Aujourd'hui, la sécurité est assurée dans toute la zone frontalière du Soudan, sauf à Abéché, qui est une zone de police tchadienne, où l'EUFOR n'intervient pas – c'est d'ailleurs la preuve du rôle que joue celle-ci dans le reste de la zone. Petit à petit, une situation de droit s'installe dans les zones des camps, avec une justice, une administration, des écoles et des centres de soins.

Je peux également témoigner du très bon fonctionnement de cette force multinationale. J'ai même rencontré des pilotes d'hélicoptères russes très heureux de participer à cette action. Quel magnifique exemple, qui prouve que l'Europe de la défense n'est pas une utopie, même si beaucoup de chemin reste à faire, et qui renforce la crédibilité de l'Europe politique face à ces grands partenaires que sont les États-Unis, la Chine ou la Russie !

La nouvelle résolution 1861, adoptée le 14 janvier 2009, redéfinit les missions d'une force placée, cette fois, sous mandat des Nations unies. Ayant pu visiter le chantier du camp de la MINURCAT II à Abéché, j'ai été impressionnée par la rigueur et la rapidité déployées, et je peux vous assurer que tout sera prêt en temps et en heure. Les militaires responsables de l'EUFOR, notamment les Français, sont fiers d'avoir prouvé qu'il était possible de déployer une telle force militaire en si peu de temps et de remplir une mission délicate, car les pièges étaient nombreux.
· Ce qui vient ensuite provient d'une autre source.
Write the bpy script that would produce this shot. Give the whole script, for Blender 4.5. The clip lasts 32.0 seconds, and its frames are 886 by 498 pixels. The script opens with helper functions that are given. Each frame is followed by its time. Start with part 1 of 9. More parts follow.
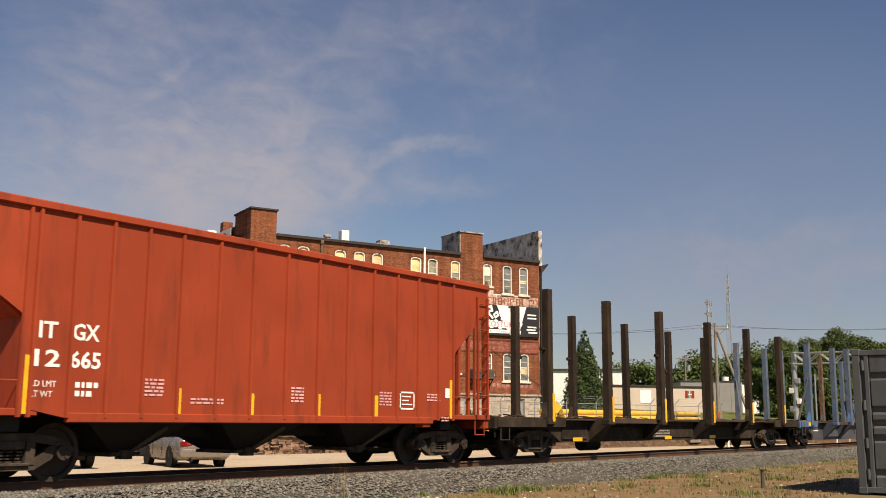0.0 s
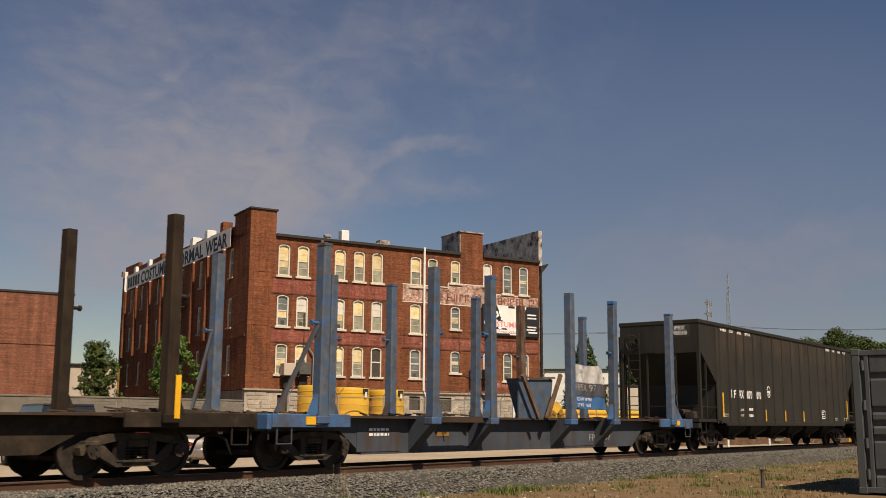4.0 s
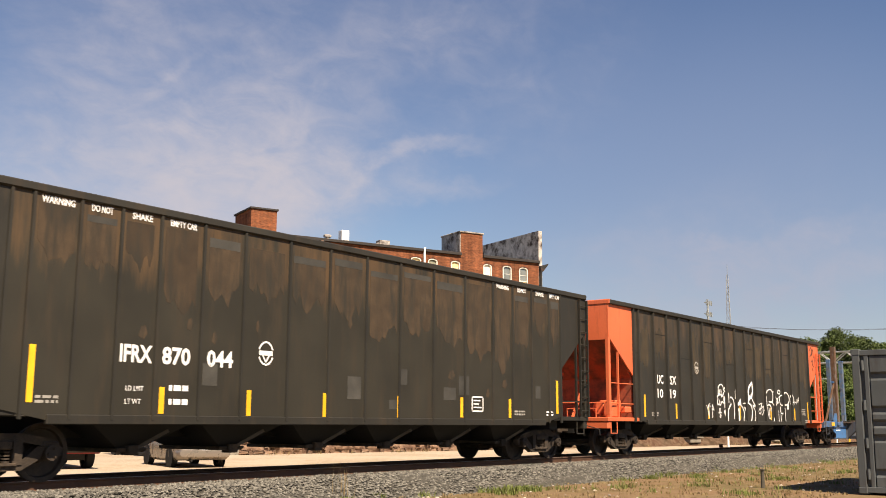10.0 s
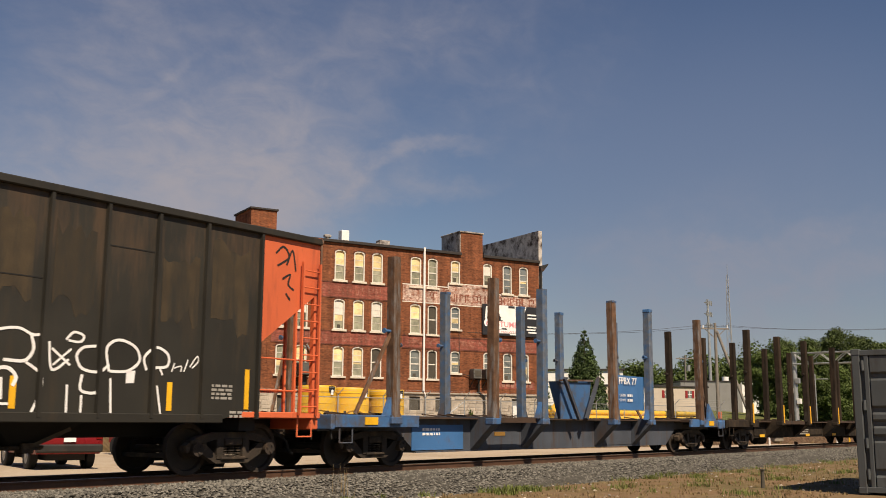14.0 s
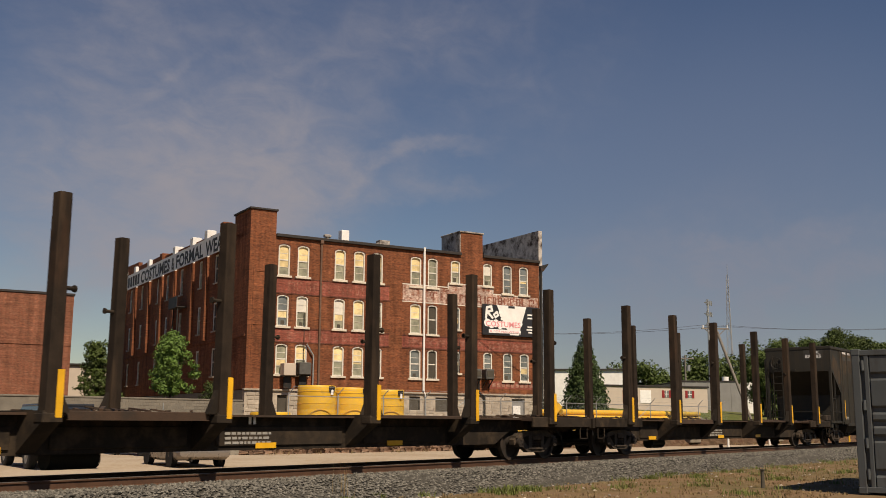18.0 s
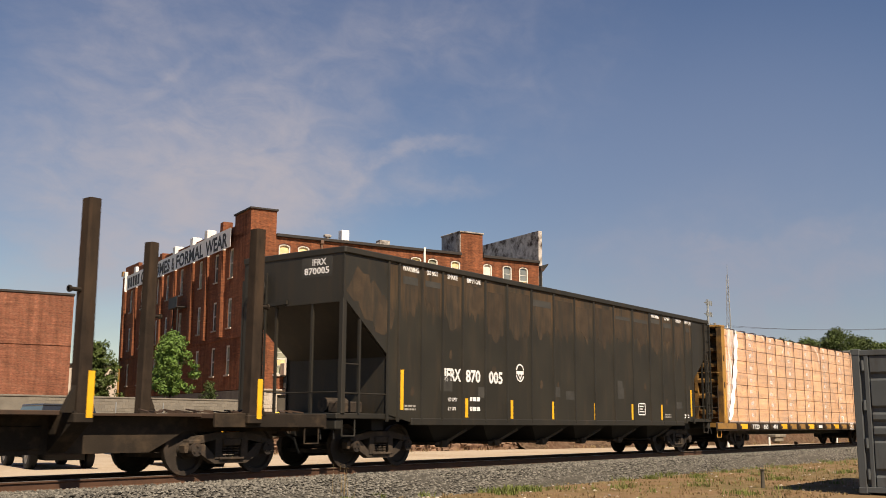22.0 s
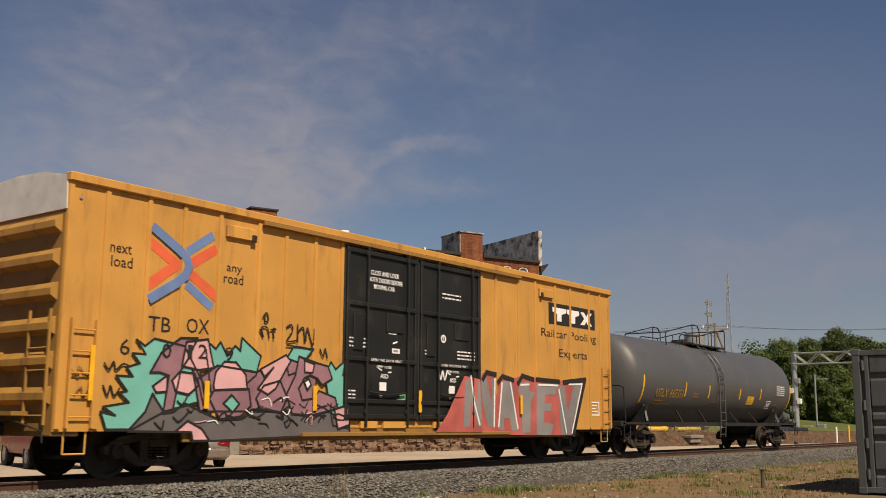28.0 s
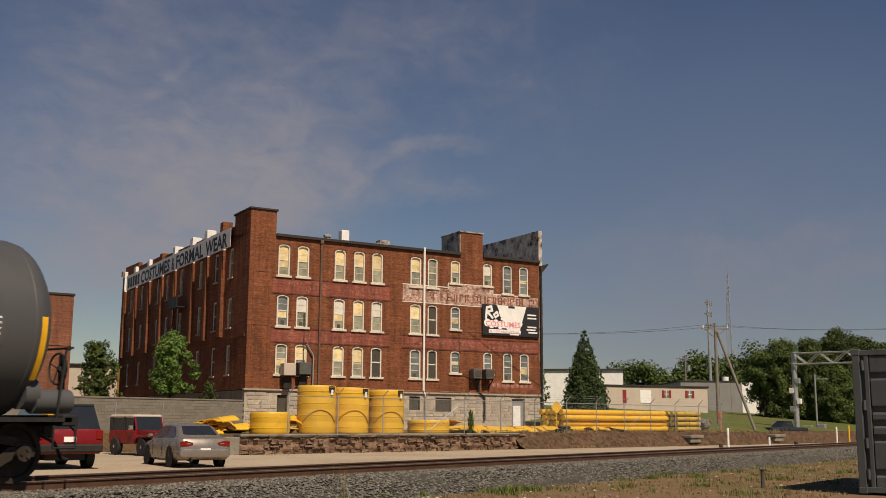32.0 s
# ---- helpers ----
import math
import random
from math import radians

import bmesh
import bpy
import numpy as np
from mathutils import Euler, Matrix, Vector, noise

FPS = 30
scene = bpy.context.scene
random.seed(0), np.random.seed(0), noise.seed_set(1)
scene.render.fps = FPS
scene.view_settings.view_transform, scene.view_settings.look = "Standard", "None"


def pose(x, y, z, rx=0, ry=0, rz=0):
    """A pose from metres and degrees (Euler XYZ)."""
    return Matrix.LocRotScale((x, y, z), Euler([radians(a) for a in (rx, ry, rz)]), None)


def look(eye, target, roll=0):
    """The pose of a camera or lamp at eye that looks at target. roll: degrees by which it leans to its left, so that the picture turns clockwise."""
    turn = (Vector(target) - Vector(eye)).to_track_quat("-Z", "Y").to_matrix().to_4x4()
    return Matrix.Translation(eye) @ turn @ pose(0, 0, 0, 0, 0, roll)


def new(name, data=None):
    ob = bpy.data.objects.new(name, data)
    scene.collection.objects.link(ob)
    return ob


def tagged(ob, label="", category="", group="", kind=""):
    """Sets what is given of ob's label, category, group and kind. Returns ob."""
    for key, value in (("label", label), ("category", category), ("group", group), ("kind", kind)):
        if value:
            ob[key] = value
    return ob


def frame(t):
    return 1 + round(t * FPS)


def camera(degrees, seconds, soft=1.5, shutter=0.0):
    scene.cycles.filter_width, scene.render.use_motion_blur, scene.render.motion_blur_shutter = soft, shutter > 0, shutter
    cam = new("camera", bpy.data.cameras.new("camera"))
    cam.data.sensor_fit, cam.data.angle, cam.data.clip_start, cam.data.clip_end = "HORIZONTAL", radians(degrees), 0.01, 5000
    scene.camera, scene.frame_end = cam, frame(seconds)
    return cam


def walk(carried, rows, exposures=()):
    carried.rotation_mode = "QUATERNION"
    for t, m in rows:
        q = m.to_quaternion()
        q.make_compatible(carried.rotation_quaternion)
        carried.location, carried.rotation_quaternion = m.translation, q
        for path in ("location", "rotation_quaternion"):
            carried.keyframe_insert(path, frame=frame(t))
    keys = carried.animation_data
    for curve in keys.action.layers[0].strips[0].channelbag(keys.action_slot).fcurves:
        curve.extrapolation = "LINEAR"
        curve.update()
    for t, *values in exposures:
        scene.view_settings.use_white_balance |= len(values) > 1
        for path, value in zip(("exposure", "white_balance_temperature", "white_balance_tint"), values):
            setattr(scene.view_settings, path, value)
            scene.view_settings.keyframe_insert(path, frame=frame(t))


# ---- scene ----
cam = camera(47.07, 32.0, soft=0.9, shutter=0.1)
EYE = pose(0.0, 0.0, 0.968, 99.699, -0.291, -52.966)
EXPOSURES = [(t, e - 0.43, 7130, 14) for t, e in ((0.0, 0.90), (1.0, 0.60), (2.0, 0.40), (5.0, 0.50), (6.0, 0.82), (7.0, 1.20), (8.0, 1.32), (9.0, 1.33), (10.0, 1.35), (11.0, 1.30), (12.0, 1.13), (13.0, 0.92), (14.0, 0.65), (15.0, 0.50), (18.0, 0.40), (19.0, 0.45), (20.0, 0.45), (21.0, 0.50), (22.0, 0.97), (23.0, 1.20), (24.0, 0.90), (25.0, 0.10), (28.0, 0.50), (29.0, 0.45), (30.0, 0.65), (31.0, 0.55), (32.0, 0.25))]
walk(cam, [(0.0, EYE), (32.0, EYE)], EXPOSURES)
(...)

Dans quelques semaines, ils passeront la main aux Casques bleus, et la France doit y prendre toute sa part. Elle doit notamment être très présente lors du passage de témoin entre l'EUFOR et la MINURCAT II. Le groupe UMP votera donc le maintien de l'engagement français dans cette opération et je vous invite tous à faire de même, mes chers collègues, au nom des populations de l'est du Tchad, qui n'aspirent qu'à la sécurité et à la paix. (Applaudissements sur les bancs du groupe UMP.)